2015 was a strong year for anime, and I found it very difficult to decide on a fifth place. Honorable mentions go to Concrete Revolutio (just because I don't think I can recommend it until I know how it ends) and My Love Story!! (it didn't grab me every episode, but it was fun and extremely sweet when it did). I'd like to note the Japan Animator Expo shorts "Kanón," "The Diary of Ochibi" and "On A Gloomy Night" as some of the year's most interesting animation, too. Now, for the actual list…
Who thought for once that a show with such a sleazy title would rank among the year's best? I sure didn't. Not only is it that, but Maria the Virgin Witch has a strong feminist streak to it, too. The protagonist is a headstrong teenage girl, sure of her talents and her desire to use them to make the world a better place. She's less sure of her sexuality and her relationships with others. Maria also lives in a magical version of late-medieval Europe where her enemies are eager to use her uncertainties against her. Those parts can get pretty serious, juggling complicated issues like sexism and religion, but luckily Maria the Virgin Witch still knows how to have fun. It's a raunchy sex comedy, too, making penis jokes right alongside the historical commentary. With all that plus a host of multi-faceted characters, exciting magical battles, and a sweet, awkward romance at its heart, this gem from the winter season is still well worth your time.

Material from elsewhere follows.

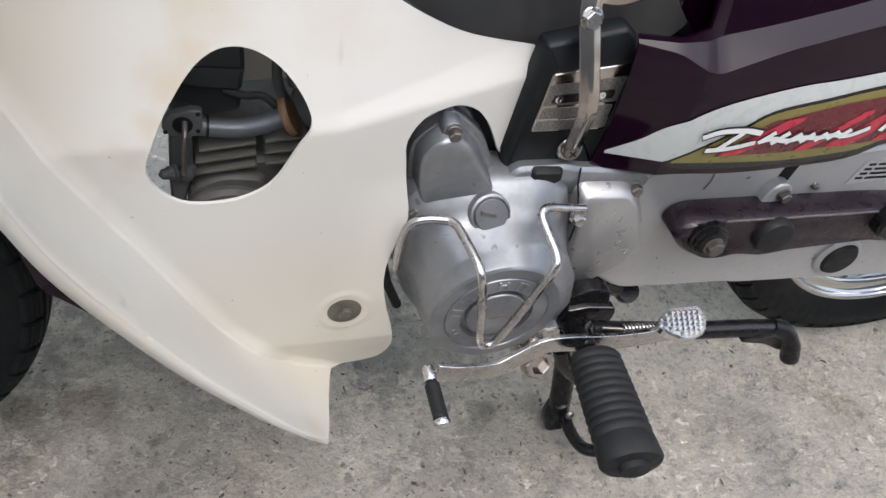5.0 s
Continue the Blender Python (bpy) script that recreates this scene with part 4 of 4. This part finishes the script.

I didn't know much about the original manga when I started One-Punch Man. I came in with no expectations, and the show still managed to completely overwhelm them and thrill me. It functions as a sort of shonen equivalent of Ouran High School Host Club: parodying the sillier examples of action anime, while also embracing it sincerely. One-Punch Man is also full of broader social satire that should be instantly relatable to any young adult viewer. Saitama becomes a superhero through a mid-life crisis, only to find it becomes just as routine as any other job over time. One-Punch Man's superhero system is also ridiculously bureaucratic and stratified. In the midst of this, the actual battles are still among the most entertaining and best-animated ones you'll find in anime. Saitama, Genos and their allies face off against everything: crab- and mosquito-people, self-made supermen, Lovecraftian sea monsters and bald cultists. There is never a dull moment in One-Punch Man, which is all I need from an anime some days. It's constantly hitting you with entertainment, and it looks good doing it.
3. Death Parade
There are lots of beliefs about what happens when you die. Death Parade adds another: you go to a bar where you play games like darts, bowling or Twister to decide your cosmic fate. Of course, it's less about your performance and more about what it reveals about who you were when you were alive. That's a good premise for a thought-provoking morality play all on its own, but Death Parade doesn't stop there. It judges the system itself, and the arbiters' emotionlessness and removal from the world as a part of it. It also follows one human woman who falls through the cracks in the system, as she comes to terms with her sad, short life and finds a new lease on it in the afterlife. Death Parade blends all these elements across only 12 episodes, creating an engrossing, tearjerking story by the end. It's one that could even draw in non-anime fans; I showed this to my stepdad and he was hooked. Death is one of life's great equalizers and, like it, Death Parade is a show that crosses all boundaries.
I'm a pretty big Trigun fan, so I was psyched about a new Yasuhiro Nightow adaptation—especially one animated by Studio Bones. Blood Blockade Battlefront is every bit as stylish as that combo suggests, looking exactly like the real New York City would if overrun by extradimensional monsters. It even has a fast-paced, jazzy soundtrack to match.! Many of the show's early episodes are just playing around with this premise, and showing off the colorful members of the Libra crimefighting organization as they take baddies down. It gradually reveals as much as substance as style, especially in its original material. The two lost, corrupted Macbeth siblings parallel protagonist Leonardo Watch's own relationship with his sister, adding a heartrending emotional depth to the series' frenetic action. It all builds toward a stirring conclusion, leaving you completely fulfilled, while still eager to drop back in on this world. Blood Blockade Battlefront is super-popular in Japan, so hopefully this is not the last we'll see of Hellsalem's Lot. It's just hard to imagine future seasons topping this stellar first one.
Kunihiko Ikuhara is one of anime's greatest auteurs. He directed the most memorable seasons of Sailor Moon, and his previous original works—Revolutionary Girl Utena and Penguindrum—are both masterpieces. Still, I wasn't sure what to make of it when I heard he was making a show about a "Yuri Bear Storm." Of course, nothing is what it seems, and Yuri Kuma Arashi ended up as an allegory about the status of queer women in Japanese society and media. There are plenty of other threads, too, about bullying and religion, references from Suspiria to Psycho, as well as the sheer cuteness of dancing chibi bears. Yuri Kuma Arashi also boasted gorgeous, storybook-like artwork, and some meaningful, moving use of music. (And some purely fun uses, too, like Life Sexy's rendition of the Toccata and Fugue in D minor.) It's a very complete, and yet rather simple story, especially when compared to Ikuhara's other works. It's a political statement, but also a story of girls processing grief and falling in love. Much of what makes Ikuhara so good at what he does is how well he captures core, universal feelings and experiences underneath all the dense symbolism. Yuri Kuma Arashi will make you think and feel, and its mastery of that balance earns it my top spot for 2015.